Je passai près de l’incendie encore fumant. Je trouvai près des décombres des fragments brûlés d’une copie de rôle. C’étaient des passages du Tasso de Gœthe[1].

Jeudi, 24 mars 1825.

J’ai dîné avec Goethe. La ruine du théâtre a été le sujet presque exclusif de la conversation. Madame de Goethe et mademoiselle Ulrike se représentaient les heures de bonheur qu’elles avaient passé dans l’ancienne salle. Elles avaient retiré des ruines quelques reliques qui leur semblaient sans prix ; ce n’était rien de plus que quelques pierres et quelques morceaux brûlés de tenture. Mais ces morceaux venaient juste de l’endroit du balcon où elles avaient leurs places !

« Ce qu’il faut surtout, dit Goethe, c’est se remettre promptement et se réorganiser aussi vite que possible. Je ferais déjà rejouer la semaine prochaine, soit dans le palais des Princes, soit dans la grande salle de l’hôtel de ville.

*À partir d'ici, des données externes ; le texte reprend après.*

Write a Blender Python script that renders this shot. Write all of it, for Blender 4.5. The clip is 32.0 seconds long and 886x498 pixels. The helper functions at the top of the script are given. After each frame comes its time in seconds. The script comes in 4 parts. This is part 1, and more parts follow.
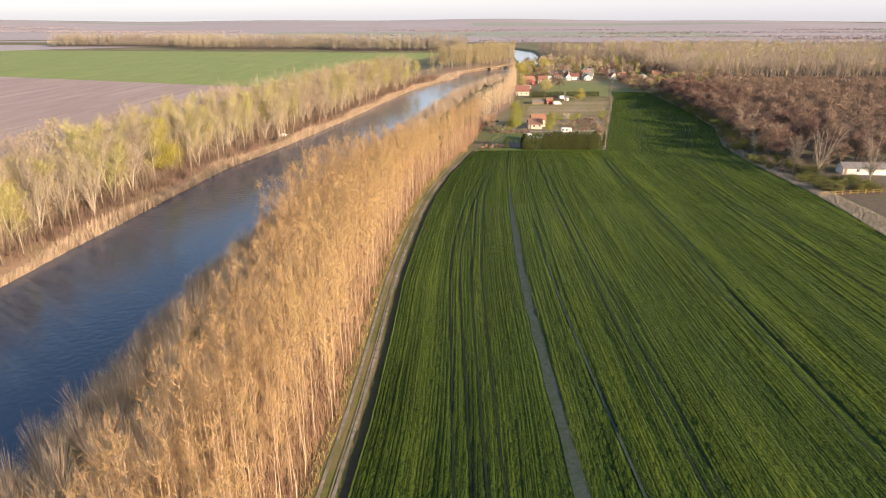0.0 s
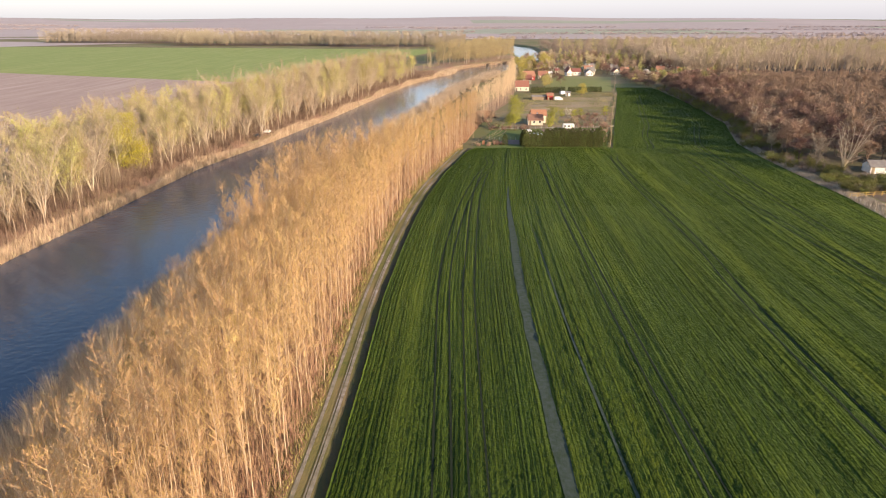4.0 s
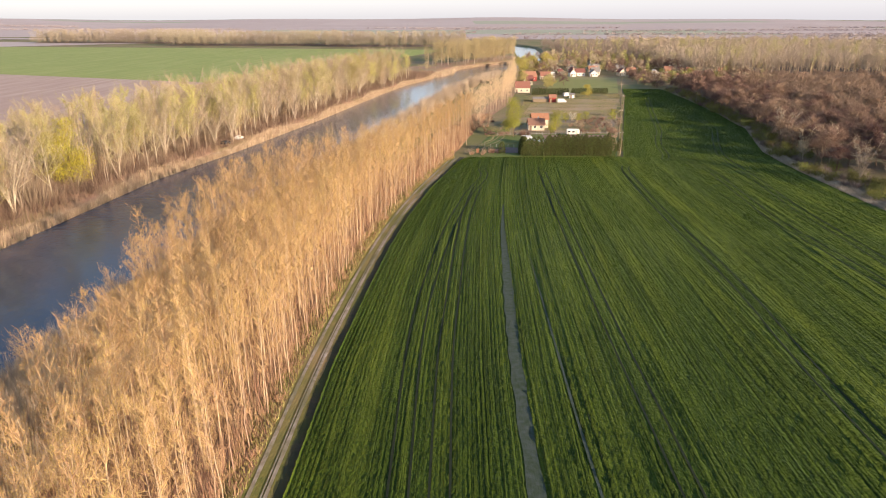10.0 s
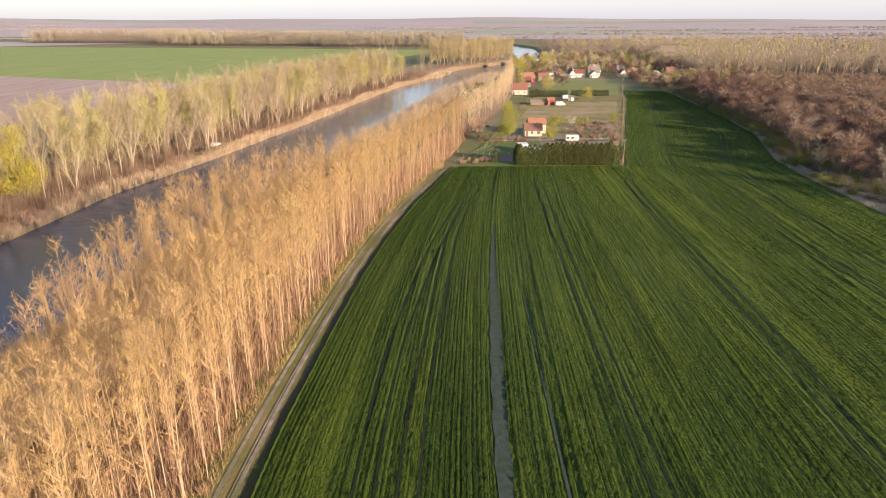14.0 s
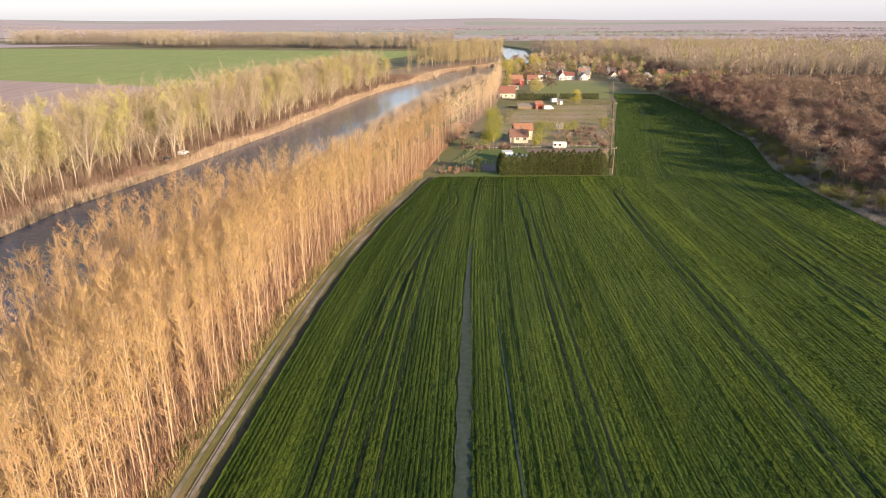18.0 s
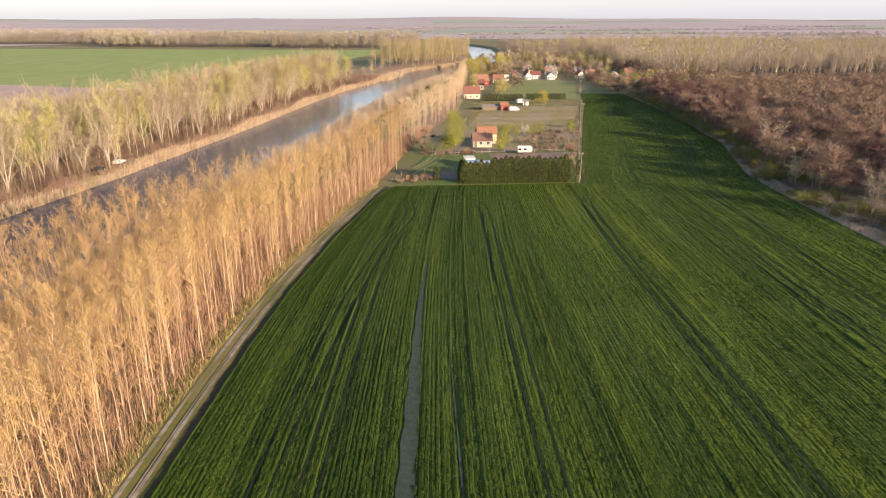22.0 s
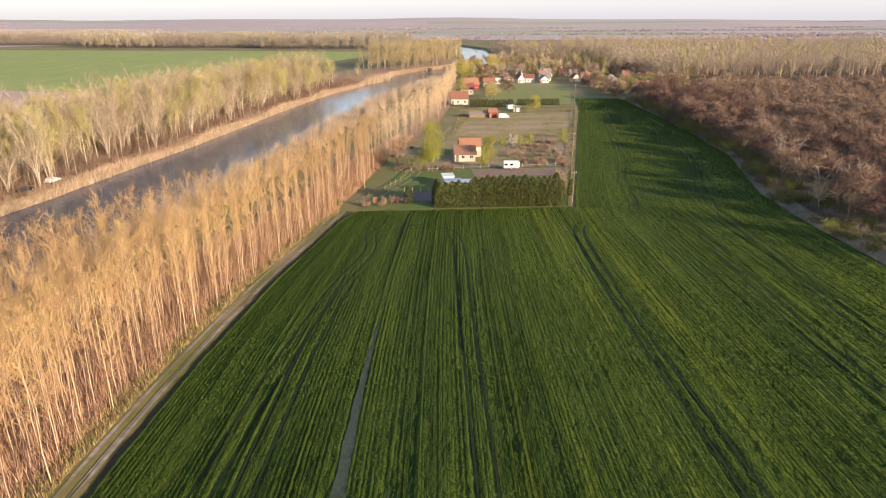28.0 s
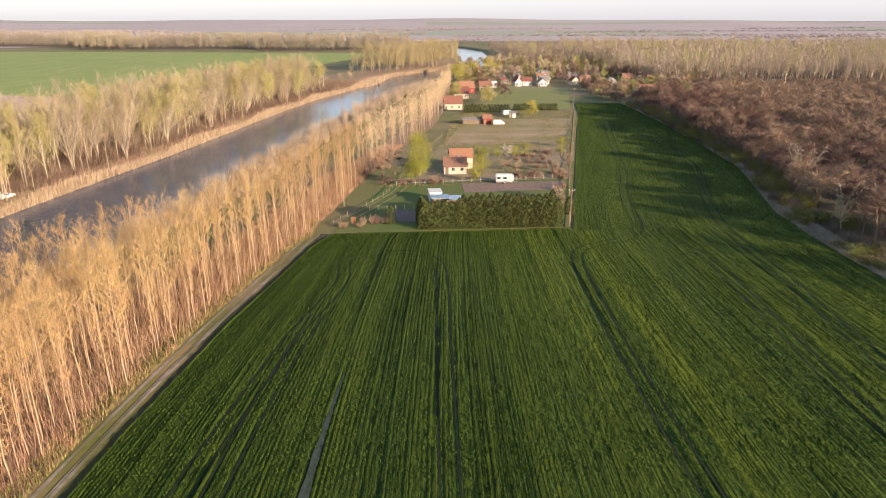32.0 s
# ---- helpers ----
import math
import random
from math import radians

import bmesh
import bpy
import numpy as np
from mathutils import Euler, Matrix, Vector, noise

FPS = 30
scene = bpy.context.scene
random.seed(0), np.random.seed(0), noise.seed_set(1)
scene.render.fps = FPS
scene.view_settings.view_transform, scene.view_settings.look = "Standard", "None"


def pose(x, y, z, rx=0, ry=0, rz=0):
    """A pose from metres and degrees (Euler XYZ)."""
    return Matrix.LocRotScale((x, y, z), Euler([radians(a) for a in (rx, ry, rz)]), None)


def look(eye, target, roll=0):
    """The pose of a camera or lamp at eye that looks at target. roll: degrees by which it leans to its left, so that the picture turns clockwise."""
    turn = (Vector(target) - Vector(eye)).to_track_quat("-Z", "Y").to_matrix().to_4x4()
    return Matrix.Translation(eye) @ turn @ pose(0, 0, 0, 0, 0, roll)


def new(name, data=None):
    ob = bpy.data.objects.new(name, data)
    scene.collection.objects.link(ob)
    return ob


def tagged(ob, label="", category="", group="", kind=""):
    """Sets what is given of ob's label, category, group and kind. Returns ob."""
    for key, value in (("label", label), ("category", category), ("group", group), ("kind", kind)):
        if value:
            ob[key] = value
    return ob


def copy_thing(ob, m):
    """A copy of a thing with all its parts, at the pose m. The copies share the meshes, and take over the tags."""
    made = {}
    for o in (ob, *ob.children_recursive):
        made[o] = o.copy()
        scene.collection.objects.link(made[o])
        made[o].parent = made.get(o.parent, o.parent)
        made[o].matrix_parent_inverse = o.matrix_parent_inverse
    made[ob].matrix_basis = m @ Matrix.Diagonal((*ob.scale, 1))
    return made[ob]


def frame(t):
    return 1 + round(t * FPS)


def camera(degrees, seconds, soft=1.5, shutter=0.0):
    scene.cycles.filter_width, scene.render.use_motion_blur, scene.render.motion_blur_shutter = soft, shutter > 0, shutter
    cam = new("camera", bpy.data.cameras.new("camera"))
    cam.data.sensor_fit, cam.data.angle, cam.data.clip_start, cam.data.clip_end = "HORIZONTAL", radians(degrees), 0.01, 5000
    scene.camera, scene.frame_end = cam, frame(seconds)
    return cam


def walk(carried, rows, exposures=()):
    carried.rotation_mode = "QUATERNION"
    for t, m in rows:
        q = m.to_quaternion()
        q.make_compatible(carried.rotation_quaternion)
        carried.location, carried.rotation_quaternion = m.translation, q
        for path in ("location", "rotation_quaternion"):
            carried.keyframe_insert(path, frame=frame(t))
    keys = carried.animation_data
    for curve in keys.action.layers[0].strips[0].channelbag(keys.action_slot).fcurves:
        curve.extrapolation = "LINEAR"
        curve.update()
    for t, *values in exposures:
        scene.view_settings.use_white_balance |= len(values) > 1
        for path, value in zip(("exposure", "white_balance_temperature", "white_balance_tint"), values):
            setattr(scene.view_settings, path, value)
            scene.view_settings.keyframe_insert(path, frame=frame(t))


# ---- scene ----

Il ne faut pas, par un intervalle trop long, laisser au public le temps de se chercher d’autres ressources contre l’ennui de ses soirées. » — « Mais, dis-je, on n’a pour ainsi dire sauvé aucun décor ! » — « Il n’y a pas besoin de beaucoup de décors ! Il n’y a pas besoin de grandes pièces. Il n’est pas nécessaire de former un ensemble, à plus forte raison un grand ensemble. Il faut choisir des pièces où le lieu ne change pas. Une comédie en un

  1. Goethe les envoya à Zelter. Ils avaient cela de curieux qu’ils parlaient de ruine et de désastre.